Most American Christians assume the rapture is ancient doctrine—etched into Scripture, whispered by the early church, affirmed by centuries of faithful believers. It isn’t. The rapture is recent. It is constructed. And it is traceable to one man: John Nelson Darby.
This isn’t a debate over interpretation. It’s an origin story. And once you know where the rapture comes from, it’s very hard to see it as inevitable—or innocent—ever again.
What Christians Believed Before the Rapture
For the first eighteen centuries of Christianity, believers expected suffering, persecution, and endurance. The church fathers didn’t teach a pre-tribulation evacuation. Medieval theologians didn’t preach it. The Reformers didn’t assume it. Christians believed Christ would return—and that faithfulness might cost them something in the meantime.
Then, suddenly, in the 1800s, the rapture appears. Fully formed. Confident. Detailed. Not recovered from the past, but introduced as if it had always been there.
That alone should make people nervous.
Who John Nelson Darby Was—and Wasn’t
Darby was educated, but not theologically formed within any sustained or accountable Christian tradition. He studied law at Trinity College Dublin, was briefly ordained in the Church of Ireland, and then walked away from institutional Christianity altogether. He rejected church authority, distrusted tradition, and believed most Christians were hopelessly compromised.
What he did not have was sustained theological training, communal accountability, or peers with the power to tell him “no.”
That matters. Theology developed in isolation doesn’t stay humble—it calcifies.
Dispensationalism and the Need for an Exit Strategy
Darby didn’t read Scripture as a living tradition shaped by history, community, and tension. He treated it like a system to be solved. His approach chopped the Bible into eras, divided history into dispensations, and explained contradictions with charts, timelines, and rigid categories.
This wasn’t theology as wisdom—it was theology as engineering.
And within that system, the rapture wasn’t discovered. It was required.
Darby’s framework needed a way to remove the church from suffering without contradicting apocalyptic passages. So he built an exit. A sudden, secret evacuation of the faithful before things got bad. Once the system demanded it, the doctrine followed.

Why the Rapture Spread in American Christianity
The rapture didn’t spread because it was persuasive. It spread because it was soothing.
Darby offered anxious believers something irresistible: certainty in chaos. Control in collapse. Escape without cost. You won’t have to endure history’s mess. You won’t have to suffer alongside the world. You won’t have to fix anything. Just wait. Watch the signs. Be ready to leave.
That message markets itself—especially in cultures already wired for fear, individualism, and reward.
Certainty, Control, and a Fracturing Theology
Darby himself was famously difficult. He fractured communities, declared opponents corrupt, and refused compromise. Disagreement wasn’t dialogue—it was disobedience.
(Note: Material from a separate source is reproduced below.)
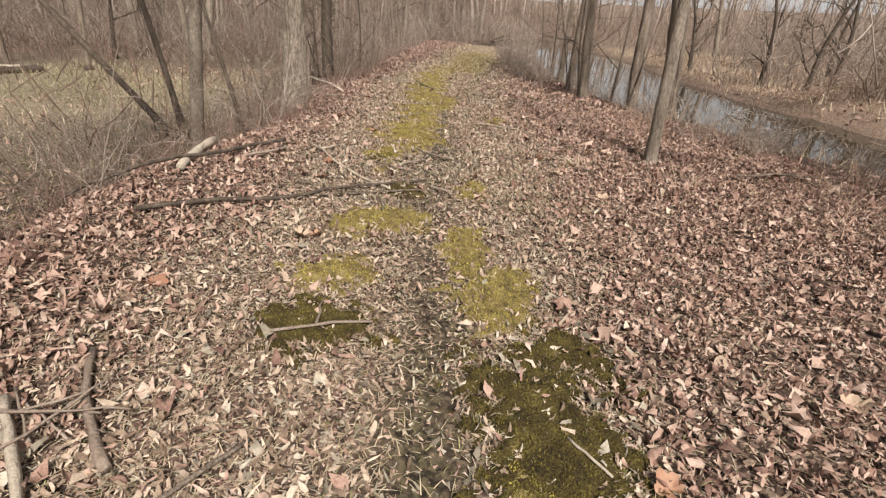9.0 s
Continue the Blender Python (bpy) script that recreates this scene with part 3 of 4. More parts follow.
stick("fallen_stick", "pale split twig in the grass", [(-0.74, 8.09, 0.02), (-0.6, 7.69, 0.01)], 0.011, 0.009, PALEWOOD)
stick("fallen_stick", "bent pale twig in the grass", [(-0.76, 7.93, 0.01), (-0.46, 7.68, 0.01)], 0.006, 0.005, PALEWOOD)
stick("fallen_stick", "short brown stick among twigs", [(-1.08, 9.31, 0.02), (-0.87, 9.62, 0.02)], 0.009, 0.008, BARK_BROWN)
stick("log", "bleached split log at the edge of the bank", [(-2.72, 12.6, 0.03), (-2.86, 13.1, 0.06), (-2.95, 13.75, 0.1)], 0.03, 0.04, PALEWOOD, 0.02, sides=12, category="log")
stick("fallen_branch", "long dark fallen branch over the bank edge", [(-3.5, 12.05, 0.12), (-2.82, 12.6, 0.1), (-2.62, 13.2, 0.06), (-2.27, 14.1, 0.03)], 0.012, 0.018, BARK_DARK, sides=8, category="branch")
stick("fallen_branch", "long thin dark branch curving over the leaves", [(-2.53, 11.6, 0.04), (-1.95, 11.98, 0.03), (-1.55, 12.2, 0.03), (-1.2, 12.55, 0.03), (-0.82, 12.84, 0.02), (-0.5, 13.12, 0.01)], 0.018, 0.008, BARK_DARK, category="branch")
stick("fallen_branch", "crooked grey branch on leaf litter", [(-1.94, 14.0, 0.04), (-1.72, 13.75, 0.05), (-1.49, 13.38, 0.03), (-1.12, 12.93, 0.02), (-0.8, 12.72, 0.01)], 0.009, 0.012, BARK_PALE, forks=[[(-1.72, 13.75, 0.05), (-1.58, 13.95, 0.06)]], category="branch")
stick("fallen_stick", "thin stick lying on moss", [(-1.03, 10.27, 0.03), (-0.83, 10.38, 0.03), (-0.56, 10.48, 0.02)], 0.008, 0.006, DEADWOOD, forks=[[(-0.83, 10.38, 0.03), (-0.85, 10.62, 0.05)]])
stick("fallen_stick", "curved pale stick on dry leaves", [(-1.72, 10.0, 0.02), (-1.58, 9.73, 0.02), (-1.3, 9.44, 0.01)], 0.014, 0.017, DEADWOOD)
stick("fallen_branch", "long low branch across the leaves", [(3.17, 14.33, 0.05), (3.8, 14.4, 0.08), (4.43, 14.39, 0.06)], 0.012, 0.008, BARK_BROWN, category="branch")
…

Over time, that temperament hardened into a theological posture. Rapture theology doesn’t tolerate ambiguity. It doesn’t invite humility. It trains believers to equate certainty with faithfulness and doubt with betrayal.
This is where doctrine becomes personality.
Darby’s Legacy: Prototype, Not Villain
To be clear: Darby isn’t a cartoon villain. He’s something more unsettling—a prototype. He shows what happens when fear, isolation, obsession with coherence, and distrust of community collide.
If it hadn’t been him, someone else would have done it eventually. But he did it first, and the template stuck.
This is the same emotional machinery I explore more fully in The Tribulation Survival Guide—how modern end-times theology doesn’t just predict collapse, but trains believers to crave it, consume it, and outsource moral responsibility to prophecy. Darby didn’t invent the entire machine, but he built the first workable prototype.
How the Rapture Reframed Faithfulness
The power of the rapture isn’t that it explains the future. It’s that it reshapes the present. Once Christians are trained to expect escape instead of endurance, certainty instead of humility, and evacuation instead of responsibility, faith stops being a way of living in the world and becomes a way of leaving it.
That’s why the origin matters. If the rapture were truly ancient, it might deserve deference. If it were woven through Christian history, it might warrant trust. But it isn’t. It’s modern. It’s engineered. And it reflects the anxieties of the man who built it more than the teachings of the Jesus he claimed to follow.
John Nelson Darby didn’t just give Christians a timeline for the end of the world. He gave them permission to abandon it—and to call that abandonment obedience.